He only stays faithful when he’s broke, Lusaka woman testifies
By Charles Musonda
A LUSAKA woman has told the Matero Local Court that her marriage only knows peace when her husband is broke and jobless because the moment money lands in his pocket, he wastes no time shopping for a new wife.
Febby Phiri, 29, of Lusaka West told the court that her husband Raymond Zulu, 32, had a habit of changing women as casually as he changes clothes.
Phiri testified that Zulu’s habit was driven by his obsession with fathering a child given that the couple had failed to have one together despite her suffering four miscarriages during their six-year marriage.
Phiri told the court that Zulu even had a child with another woman and continued to use the couple’s childlessness as justification for his infidelity.
“He has found another woman, she called him and when he answered she started shouting at him, I was just seated next to him. He talks to other women in my presence. If he is not working that’s when there is peace. It got worse in 2024 when he found another woman. He beat and squeezed me by the neck. When his aunt came to visit, she found me swollen and when she asked him why he was beating me, he didn’t say anything and just drove off,” Phiri said.

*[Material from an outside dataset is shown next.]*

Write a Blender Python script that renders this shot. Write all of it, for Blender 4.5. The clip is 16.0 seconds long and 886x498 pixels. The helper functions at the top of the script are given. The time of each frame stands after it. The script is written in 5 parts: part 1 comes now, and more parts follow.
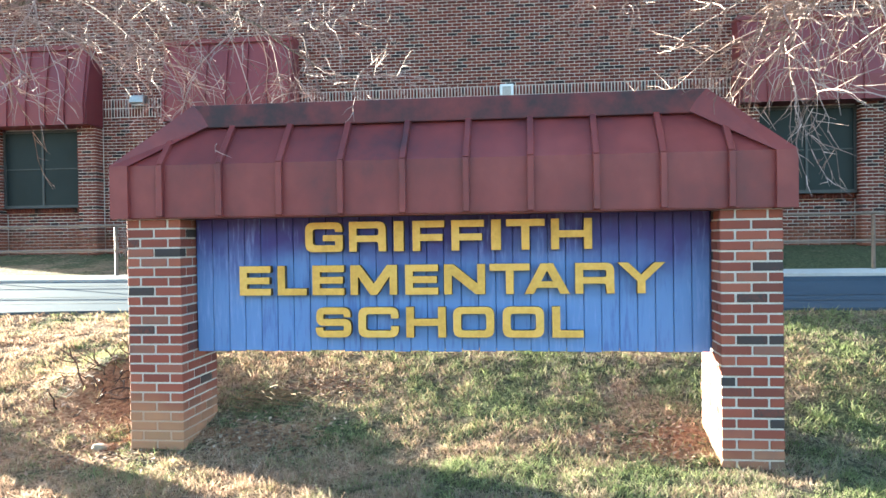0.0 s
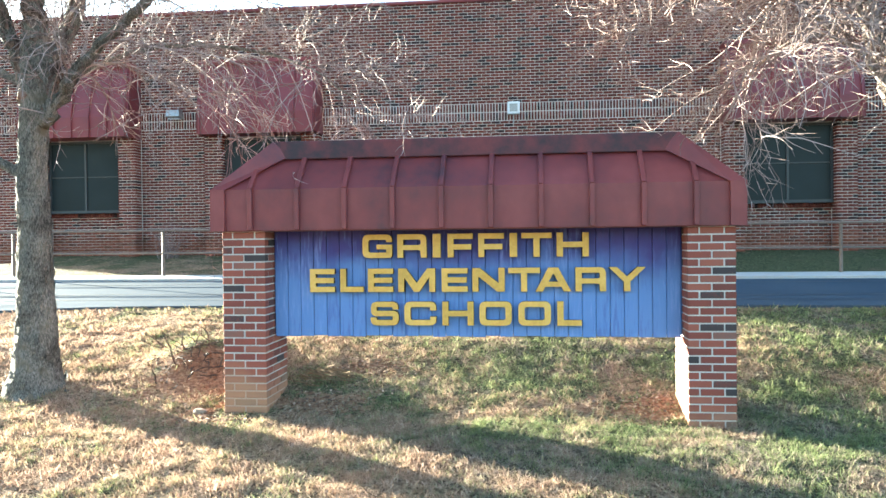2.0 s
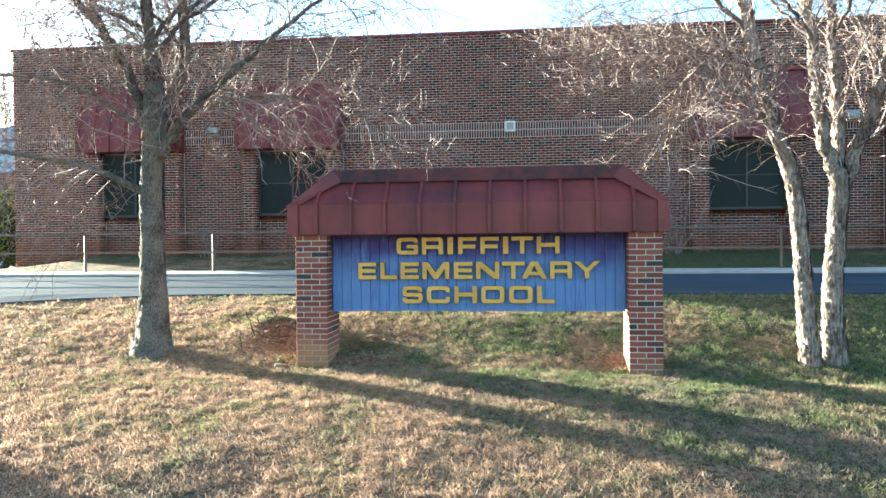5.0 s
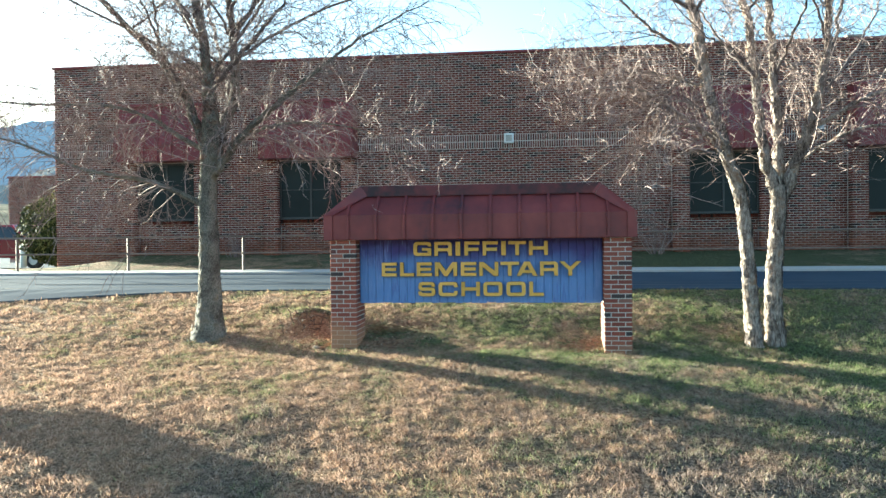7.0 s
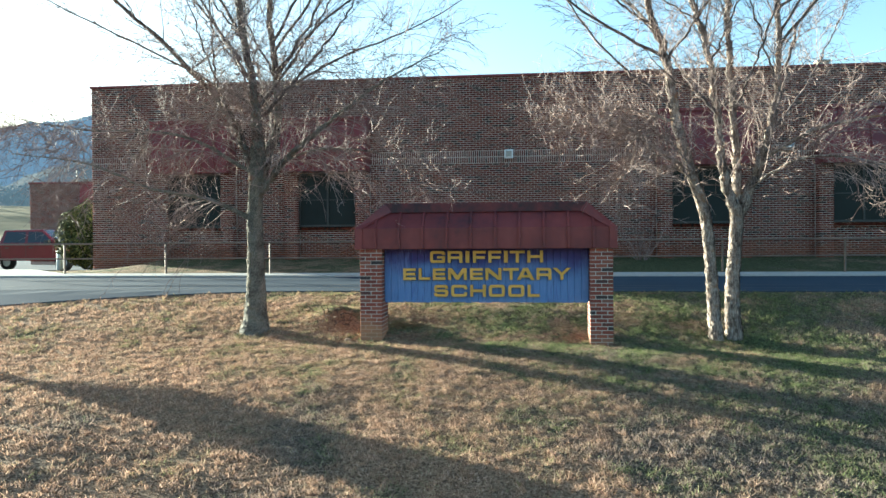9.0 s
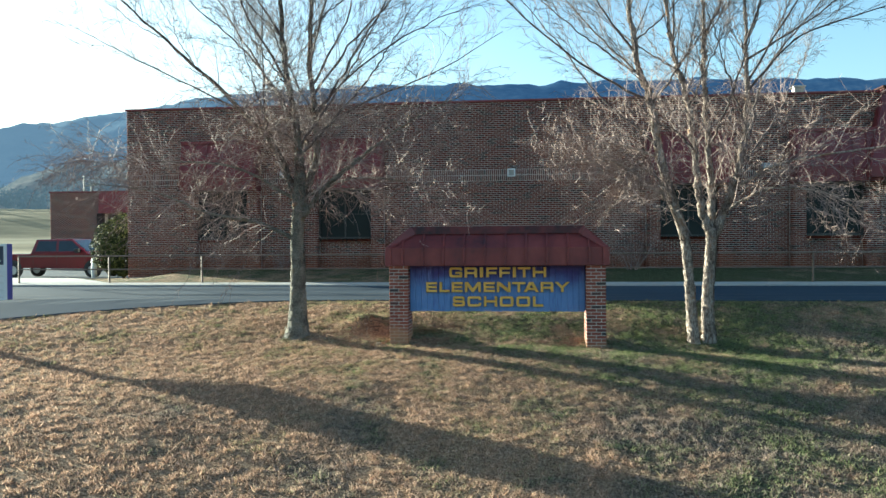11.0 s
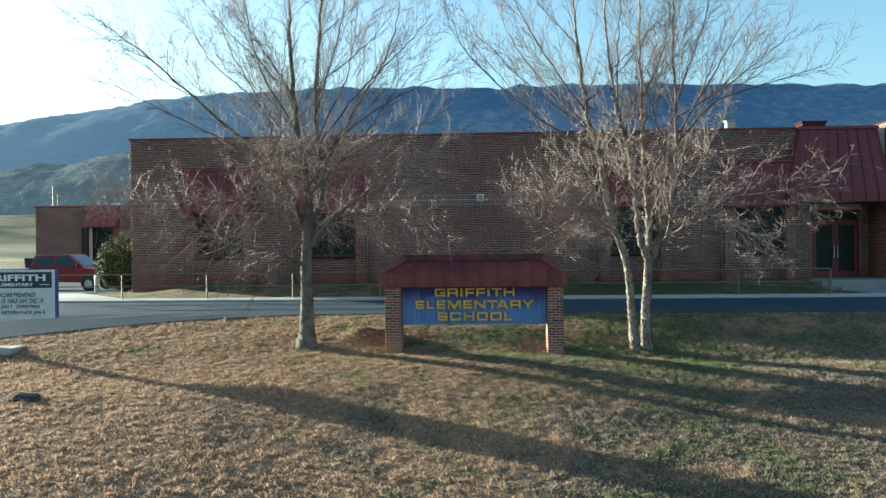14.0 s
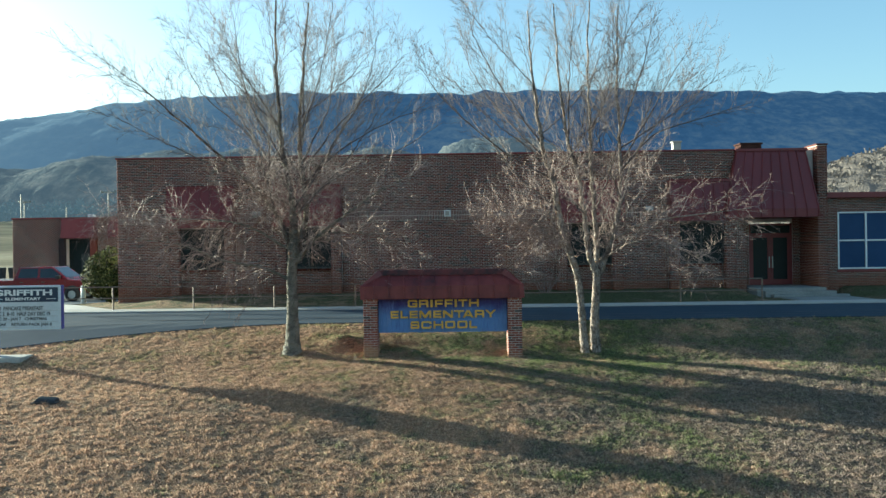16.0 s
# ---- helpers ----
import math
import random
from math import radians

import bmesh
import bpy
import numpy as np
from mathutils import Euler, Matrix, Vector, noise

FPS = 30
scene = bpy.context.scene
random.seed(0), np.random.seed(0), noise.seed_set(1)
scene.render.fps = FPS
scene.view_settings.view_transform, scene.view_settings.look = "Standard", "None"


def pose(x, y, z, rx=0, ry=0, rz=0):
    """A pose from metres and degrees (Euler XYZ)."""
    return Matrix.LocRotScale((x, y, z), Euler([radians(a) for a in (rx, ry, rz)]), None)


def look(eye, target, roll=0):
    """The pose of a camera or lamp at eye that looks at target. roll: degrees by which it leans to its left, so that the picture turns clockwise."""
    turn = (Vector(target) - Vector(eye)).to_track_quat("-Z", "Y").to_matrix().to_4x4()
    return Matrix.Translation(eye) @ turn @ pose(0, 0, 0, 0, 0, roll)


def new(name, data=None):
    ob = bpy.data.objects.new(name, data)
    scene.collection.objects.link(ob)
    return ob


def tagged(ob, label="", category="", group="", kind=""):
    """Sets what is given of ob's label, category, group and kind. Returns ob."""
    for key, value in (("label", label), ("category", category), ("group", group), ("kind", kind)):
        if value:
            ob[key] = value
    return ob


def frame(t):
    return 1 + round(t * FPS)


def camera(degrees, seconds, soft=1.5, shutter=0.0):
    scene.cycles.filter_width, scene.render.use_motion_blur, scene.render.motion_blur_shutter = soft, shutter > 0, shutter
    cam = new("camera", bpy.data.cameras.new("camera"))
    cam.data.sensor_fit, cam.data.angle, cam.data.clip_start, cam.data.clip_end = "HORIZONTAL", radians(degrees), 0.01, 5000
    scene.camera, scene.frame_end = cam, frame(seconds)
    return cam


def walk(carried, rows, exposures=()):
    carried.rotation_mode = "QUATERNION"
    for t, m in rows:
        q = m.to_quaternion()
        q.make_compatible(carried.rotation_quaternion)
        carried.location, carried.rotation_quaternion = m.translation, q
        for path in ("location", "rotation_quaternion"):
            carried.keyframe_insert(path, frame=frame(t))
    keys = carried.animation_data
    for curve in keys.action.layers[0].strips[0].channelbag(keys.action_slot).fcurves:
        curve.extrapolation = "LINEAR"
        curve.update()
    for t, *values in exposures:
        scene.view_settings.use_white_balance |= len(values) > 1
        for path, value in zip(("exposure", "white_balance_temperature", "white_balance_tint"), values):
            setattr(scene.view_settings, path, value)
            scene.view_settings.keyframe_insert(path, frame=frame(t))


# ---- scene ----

She testified that when she resolved to pack her belongings and walk out, Zulu locked her inside the house against her will.
Phiri told the court that Zulu would lie about going away on company trips while he was in fact sneaking off to spend time with other women behind her back.
Phiri told the court that Zulu blocked her number on WhatsApp while simultaneously flooding the platform with pictures of himself posing with another woman and her family, captioning the posts to show that she was the woman he intended to marry.
She told the court that the final and most humiliating blow came when Zulu dispatched his aunt to collect her belongings and dump her at her parents’ home without any financial support, telling her he would come back for her when he returned from the Democratic Republic of Congo (DRC).
In his defence, Zulu said Phiri had lacked for nothing under his care.
He testified that he asked his aunt to return Phiri to her parents simply because he could not continue paying rent on a house he had vacated and had no idea when the instability in the DRC would allow him to return.
“I still lover her but if she wants divorce it’s fine,” Zulu said.
When Justice Ngoma urged Phiri to give her husband another chance, she flatly refused, telling the court that he had put her through hell and that she was done.
The court granted the divorce on the grounds that the marriage had irretrievably broken down, ordering Zulu to compensate Phiri with K11, 000, payable in monthly instalments of K2,000.